A Tree Grows In Brooklyn by Betty Smith – 496 pages
Book Blurb:
The beloved American classic about a young girl’s coming-of-age at the turn of the century, Betty Smith’s A Tree Grows in Brooklyn is a poignant and moving tale filled with compassion and cruelty, laughter and heartache, crowded with life and people and incident. The story of young, sensitive, and idealistic Francie Nolan and her bittersweet formative years in the slums of Williamsburg has enchanted and inspired millions of readers for more than sixty years. By turns overwhelming, sublime, heartbreaking, and uplifting, the daily experiences of the unforgettable Nolans are raw with honesty and tenderly threaded with family connectedness — in a work of literary art that brilliantly captures a unique time and place as well as incredibly rich moments of universal experience.
My Review: 5 stars
A Tree Grows In Brooklyn was chosen as a pick for my book club for our one “classic” read a year. I recall reading it in high school, but certainly not with as much clarity and compassion as I have now, through adult eyes.
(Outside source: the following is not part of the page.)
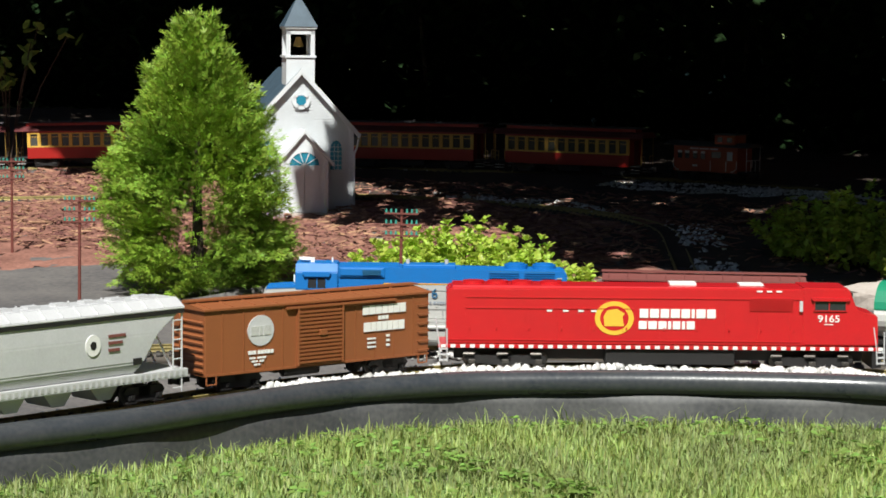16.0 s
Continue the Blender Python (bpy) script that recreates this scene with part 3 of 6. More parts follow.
def red_loco():
    t = thing("red_locomotive", "bright red model diesel locomotive with white sill dashes", "locomotive")
    w = 0.050
    S = -1
    part("frame", box(-0.41, 0.41, -0.052, 0.052, 0.044, 0.052, 0.001), CPRED, t)
    body = prism([(-0.395, 0.052), (0.33, 0.052), (0.33, 0.176), (-0.385, 0.172), (-0.395, 0.166)], -w, w, bevel=0.003)
    part("hood", body, CPRED, t)
    part("roof_edge", profile([(-0.049, 0.168), (0.049, 0.168), (0.041, 0.1765), (-0.041, 0.1765)], -0.384, 0.20, bevel=0.001), CPRED, t)
    cab = part("cab", prism([(0.262, 0.054), (0.405, 0.054), (0.403, 0.120), (0.362, 0.130), (0.349, 0.1775), (0.262, 0.1785)], -0.0515, 0.0515, bevel=0.003), CPRED, t)
    for s in (-1, 1):
        y = s * 0.0517
        part("side_window", box(0.285, 0.343, *sorted((y, y + s * 0.0008)), 0.130, 0.150), PANE, cab, "dark cab window")
        f = bmesh.new()
        for a, b, c, d in ((0.283, 0.345, 0.1285, 0.1305), (0.283, 0.345, 0.1495, 0.153), (0.283, 0.2855, 0.1285, 0.152), (0.3425, 0.345, 0.1285, 0.152), (0.311, 0.3125, 0.129, 0.15)):
            box(a, b, *sorted((y, y + s * 0.0025)), c, d, bm=f)
        part("window_frame", f, CPRED, cab)
        part("sunshade", prism([(0.278, 0.157), (0.350, 0.157), (0.347, 0.151), (0.281, 0.151)], *sorted((y, y + s * 0.006))), CPRED, cab)
        mir = box(0.257, 0.263, *sorted((y, y + s * 0.004)), 0.128, 0.150)
        part("mirror", mir, SILVER, cab)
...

Francie is a beloved character and this book is completely character driven. Each one is humanized with love (not always directed in the right places), imperfections, anger, hunger and destitution. What makes Francie such a good protagonist is her unflinching ability to hopeful. Her dire situation while growing up in Brooklyn is usurped by her love of books and her ability to find the goodness in the most simple of things.
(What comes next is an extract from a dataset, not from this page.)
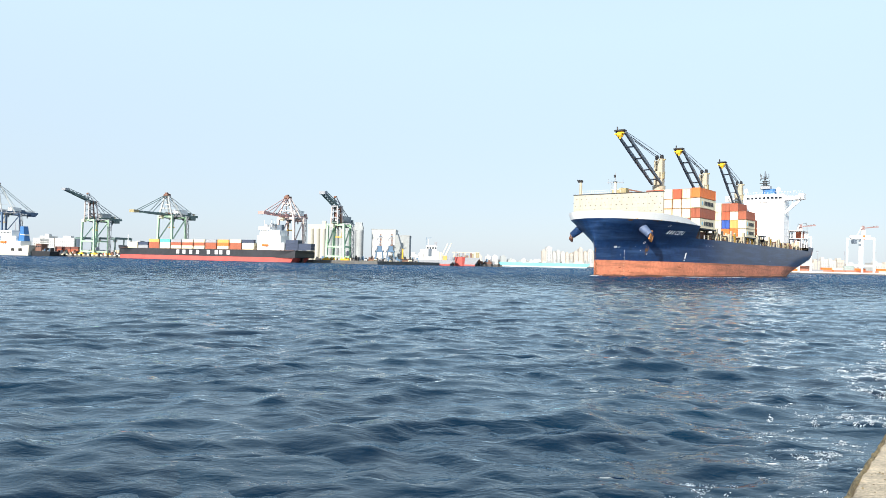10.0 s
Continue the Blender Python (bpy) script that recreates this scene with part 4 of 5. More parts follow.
        for x in (-2.6, 2.6):
            bm.beam((x, -2, girder + 1), (x, -out, girder + 1.8), 0.9, 1.9, 0.8, 1.3)
            bm.beam((x * 0.8, apex.y, top - 0.5), (x, -out * 0.9, girder + 2.4), 0.45)
            bm.beam((x * 0.8, apex.y, top - 0.5), (x, -out * 0.48, girder + 2.2), 0.45)
        for k in range(8):
            y = -2 - (out - 2) * k / 7
            bm.beam((-2.6, y, girder + 1.2), (2.6, y, girder + 1.2), 0.6, 0.8)
        part("boom_end", Shape().box(-3.1, -out - 2.5, girder + 0.6, 3.1, -out + 3, girder + 2.9, 0.2), M_PINK if boom is M_PINK else M_OCHRE, c)
    part("boom", bm, boom, c)
    # walkway rails, hoist gear and lattice
    for x in (-3.4, 3.4):
        part("walkway_rail", Shape().beam((x, -2, girder + 3.2), (x, back, girder + 3.2), 0.18), M_GREYSTEEL, c)
    for k in range(4):
        y = span * (k + 0.5) / 4
        part("lattice", Shape().beam((-half * 0.93, y - 2.5, girder - 1.5), (half * 0.93, y + 2.5, girder + 0.5), 0.45), M_GREYSTEEL, c)
    for k in range(5):
        z = girder + (top - girder) * (k + 0.5) / 5.4
        part("a_frame_tie", Shape().beam((-(3.0 if folded else half) * 0.6 * (1 - k / 7), 1.5, z), ((3.0 if folded else half) * 0.6 * (1 - k / 7), span * 0.55 * (1 - k / 5.4), z), 0.25), M_GREYSTEEL if k % 2 else M_JIB, c)
    part("cab", Shape().box(-1.6, -6, girder - 3.2, 1.6, -3, girder - 0.4, 0.2), M_OFFWHITE, c)
    part("cable_reel", Shape().tube((half + 0.6, 3, 8), (half + 1.6, 3, 8), 2.2, n=14), M_GREYSTEEL, c)
    part("spreader", Shape().box(-3.0, span * 0.4, girder - 11, 3.0, span * 0.4 + 2.2, girder - 10.2).beam((-2.5, span * 0.4 + 1, girder - 10), (-1.5, span * 0.4 + 1, girder), 0.15).beam((2.5, span * 0.4 + 1, girder - 10), (1.5, span * 0.4 + 1, girder), 0.15), M_YELLOW, c)
    seed = random.Random(int(abs(m[0][3]) * 10))
    for k in range(26):
        y = seed.uniform(-1.0 if folded else -out * 0.85, back - 3)
        x, z = seed.choice((-3.4, 2.5)), girder + (seed.choice((-1.6, 2.0)) if y > 0 else 1.4)
        part("fitting", Shape().box(x, y, z, x + 0.7, y + seed.uniform(0.6, 3.0), z + seed.uniform(0.6, 1.8)), seed.choice((M_OFFWHITE, M_GREYSTEEL, M_HOUSE, boom, M_JIB)), c)
    for k in range(6):
        z = girder + (top - girder) * seed.uniform(0.05, 0.95)
        w = (3.4 if folded else half) * 0.8 * (1 - 0.7 * (z - girder) / (top - girder))
        part("a_frame_fitting", Shape().box(seed.uniform(-w, w), 0.5, z, seed.uniform(-w, w), 2.5, z + seed.uniform(0.4, 1.6)), seed.choice((M_GREYWHITE, M_PALE, M_JIB, M_DECK)), c)
    stair = Shape()
    for y in (span - 1.4, span + 1.4):
        stair.beam((half + 1.6, y, z0), (half + 1.6, y, girder), 0.35)
    flights = 8
    for k in range(flights):
        za, zb = z0 + (girder - z0) * k / flights, z0 + (girder - z0) * (k + 1) / flights
        ya, yb = (span - 1.4, span + 1.4) if k % 2 else (span + 1.4, span - 1.4)
        stair.beam((half + 1.6, ya, za), (half + 1.6, yb, zb), 0.9, 0.3)
        stair.box(half + 1.0, min(yb, span) - 0.5, zb - 0.15, half + 2.2, max(yb, span) + 0.5, zb + 0.1)
    part("stair_tower", stair, M_GREYSTEEL, c)
    return c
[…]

The tree mentioned in the title is a non-living character but is a metaphor for her life and viewpoint from the fire escape. Beautifully written and another book that for some unidentifiable reason sits on the banned books list.
Quotes I liked:
The world was hers for the reading.”
-“Forgiveness is a gift of high value. Yet its cost is nothing.”
-“Let me be something every minute of every hour of my life…And when I sleep, let me dream all the time so that not one little piece of living is ever lost.”
“If there was only one tree like that in the world, you would think it was beautiful. But because there are so many, you just can’t see how beautiful it really is.”